Exercise goal: Restate the data exactly as given and keep the pictures out.

* begin Provided data *

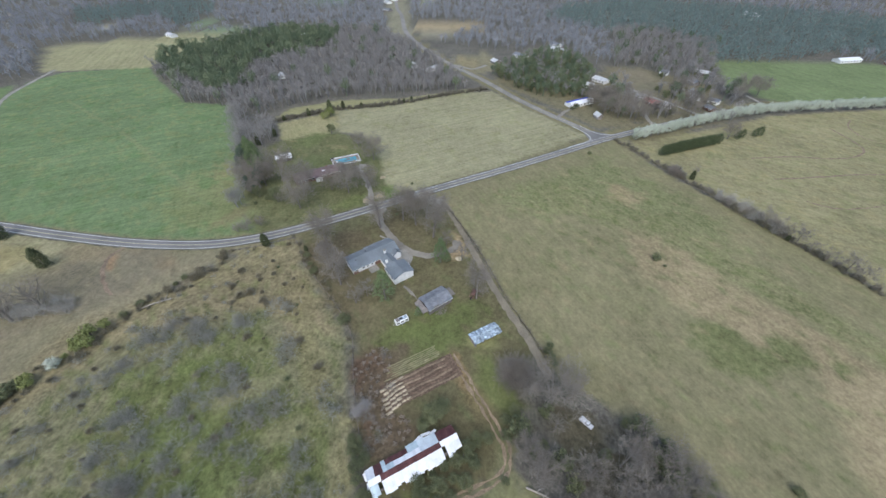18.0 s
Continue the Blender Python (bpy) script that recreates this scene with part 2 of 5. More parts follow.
M_SAND = mat("yellow_sand", (0.36, 0.3, 0.19), 0.95, grain=3, grain_amp=0.2, stain=0.7, bump=0.4)
M_BARK = mat("grey_brown_bark", (0.19, 0.17, 0.155), 0.9, grain=3, grain_amp=0.3, stain=0.5, bump=0.4)
M_OAKBARK = mat("grey_oak_bark", (0.23, 0.208, 0.178), 0.9, grain=3, grain_amp=0.3, stain=0.5, bump=0.4)
M_DEADWOOD = mat("weathered_dead_wood", (0.4, 0.37, 0.32), 0.9, grain=3, grain_amp=0.25, stain=0.5, bump=0.3)
M_PALEBARK = mat("bleached_bark", (0.68, 0.65, 0.6), 0.85, grain=3, grain_amp=0.2, stain=0.5, bump=0.3)
M_TWIG = foliage("bare_twigs", (0.226, 0.204, 0.172), (0.272, 0.246, 0.208), 0.15)
M_PALETWIG = foliage("pale_lilac_twigs", (0.45, 0.432, 0.41), (0.4, 0.385, 0.365), 0.12)
M_TWIG_GREY = foliage("grey_twigs", (0.32, 0.318, 0.275), (0.275, 0.272, 0.238), 0.15)
M_BANKTWIG = foliage("bank_twigs", (0.4, 0.38, 0.335), (0.45, 0.43, 0.38), 0.15)
M_WOODTWIG = foliage("woodland_twigs", (0.262, 0.251, 0.242), (0.298, 0.285, 0.27), 0.1)
M_PINE = foliage("pine_needles", (0.085, 0.118, 0.085), (0.11, 0.14, 0.1), 0.25)
M_PINE_PALE = foliage("pale_pine_needles", (0.145, 0.195, 0.09), (0.18, 0.23, 0.11), 0.3)
M_CEDAR = foliage("cedar_foliage", (0.07, 0.082, 0.04), (0.09, 0.105, 0.052), 0.3)
M_OLIVE = foliage("olive_green_leaves", (0.2, 0.23, 0.08), (0.25, 0.27, 0.105), 0.25)
M_DULLGREEN = foliage("dull_evergreen_leaves", (0.135, 0.15, 0.08), (0.172, 0.185, 0.096), 0.25)
M_BLOSSOM = foliage("white_blossom", (0.58, 0.62, 0.52), (0.52, 0.57, 0.46), 0.15)
M_LIGHTGREEN = foliage("light_green_leaves", (0.19, 0.235, 0.11), (0.23, 0.27, 0.135), 0.22)
# sunlit tone of the crown tops put into the needle colour
M_PINEWOOD = foliage("sunlit_pine_needles", (0.115, 0.152, 0.095), (0.19, 0.228, 0.135), 0.25)
M_CREEKTWIG = foliage("creek_twigs", (0.214, 0.196, 0.168), (0.274, 0.246, 0.213), 0.15)
# paler and bluer than near pines: distance haze put into the colour
M_HAZEPINE = foliage("haze_tinted_plantation_needles", (0.178, 0.238, 0.224), (0.196, 0.256, 0.24), 0.07)
M_TIN_DULL = mat("dull_white_roofing", (0.52, 0.53, 0.53), 0.6, grain=3, grain_amp=0.1, stain=0.5, stain_amp=0.2)
M_RUSSET = foliage("russet_leaves", (0.23, 0.14, 0.11), (0.27, 0.17, 0.13), 0.25)
M_HEDGE = foliage("hedge_conifer_foliage", (0.075, 0.098, 0.048), (0.095, 0.118, 0.06), 0.2)
# the blue-grey of distance haze is put into these twigs' colour
M_HAZETWIG = foliage("haze_tinted_far_twigs", (0.27, 0.282, 0.304), (0.295, 0.305, 0.325), 0.1)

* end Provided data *

Output of the task:
18.0 s
Continue the Blender Python (bpy) script that recreates this scene with part 2 of 5. More parts follow.
M_SAND = mat("yellow_sand", (0.36, 0.3, 0.19), 0.95, grain=3, grain_amp=0.2, stain=0.7, bump=0.4)
M_BARK = mat("grey_brown_bark", (0.19, 0.17, 0.155), 0.9, grain=3, grain_amp=0.3, stain=0.5, bump=0.4)
M_OAKBARK = mat("grey_oak_bark", (0.23, 0.208, 0.178), 0.9, grain=3, grain_amp=0.3, stain=0.5, bump=0.4)
M_DEADWOOD = mat("weathered_dead_wood", (0.4, 0.37, 0.32), 0.9, grain=3, grain_amp=0.25, stain=0.5, bump=0.3)
M_PALEBARK = mat("bleached_bark", (0.68, 0.65, 0.6), 0.85, grain=3, grain_amp=0.2, stain=0.5, bump=0.3)
M_TWIG = foliage("bare_twigs", (0.226, 0.204, 0.172), (0.272, 0.246, 0.208), 0.15)
M_PALETWIG = foliage("pale_lilac_twigs", (0.45, 0.432, 0.41), (0.4, 0.385, 0.365), 0.12)
M_TWIG_GREY = foliage("grey_twigs", (0.32, 0.318, 0.275), (0.275, 0.272, 0.238), 0.15)
M_BANKTWIG = foliage("bank_twigs", (0.4, 0.38, 0.335), (0.45, 0.43, 0.38), 0.15)
M_WOODTWIG = foliage("woodland_twigs", (0.262, 0.251, 0.242), (0.298, 0.285, 0.27), 0.1)
M_PINE = foliage("pine_needles", (0.085, 0.118, 0.085), (0.11, 0.14, 0.1), 0.25)
M_PINE_PALE = foliage("pale_pine_needles", (0.145, 0.195, 0.09), (0.18, 0.23, 0.11), 0.3)
M_CEDAR = foliage("cedar_foliage", (0.07, 0.082, 0.04), (0.09, 0.105, 0.052), 0.3)
M_OLIVE = foliage("olive_green_leaves", (0.2, 0.23, 0.08), (0.25, 0.27, 0.105), 0.25)
M_DULLGREEN = foliage("dull_evergreen_leaves", (0.135, 0.15, 0.08), (0.172, 0.185, 0.096), 0.25)
M_BLOSSOM = foliage("white_blossom", (0.58, 0.62, 0.52), (0.52, 0.57, 0.46), 0.15)
M_LIGHTGREEN = foliage("light_green_leaves", (0.19, 0.235, 0.11), (0.23, 0.27, 0.135), 0.22)
# sunlit tone of the crown tops put into the needle colour
M_PINEWOOD = foliage("sunlit_pine_needles", (0.115, 0.152, 0.095), (0.19, 0.228, 0.135), 0.25)
M_CREEKTWIG = foliage("creek_twigs", (0.214, 0.196, 0.168), (0.274, 0.246, 0.213), 0.15)
# paler and bluer than near pines: distance haze put into the colour
M_HAZEPINE = foliage("haze_tinted_plantation_needles", (0.178, 0.238, 0.224), (0.196, 0.256, 0.24), 0.07)
M_TIN_DULL = mat("dull_white_roofing", (0.52, 0.53, 0.53), 0.6, grain=3, grain_amp=0.1, stain=0.5, stain_amp=0.2)
M_RUSSET = foliage("russet_leaves", (0.23, 0.14, 0.11), (0.27, 0.17, 0.13), 0.25)
M_HEDGE = foliage("hedge_conifer_foliage", (0.075, 0.098, 0.048), (0.095, 0.118, 0.06), 0.2)
# the blue-grey of distance haze is put into these twigs' colour
M_HAZETWIG = foliage("haze_tinted_far_twigs", (0.27, 0.282, 0.304), (0.295, 0.305, 0.325), 0.1)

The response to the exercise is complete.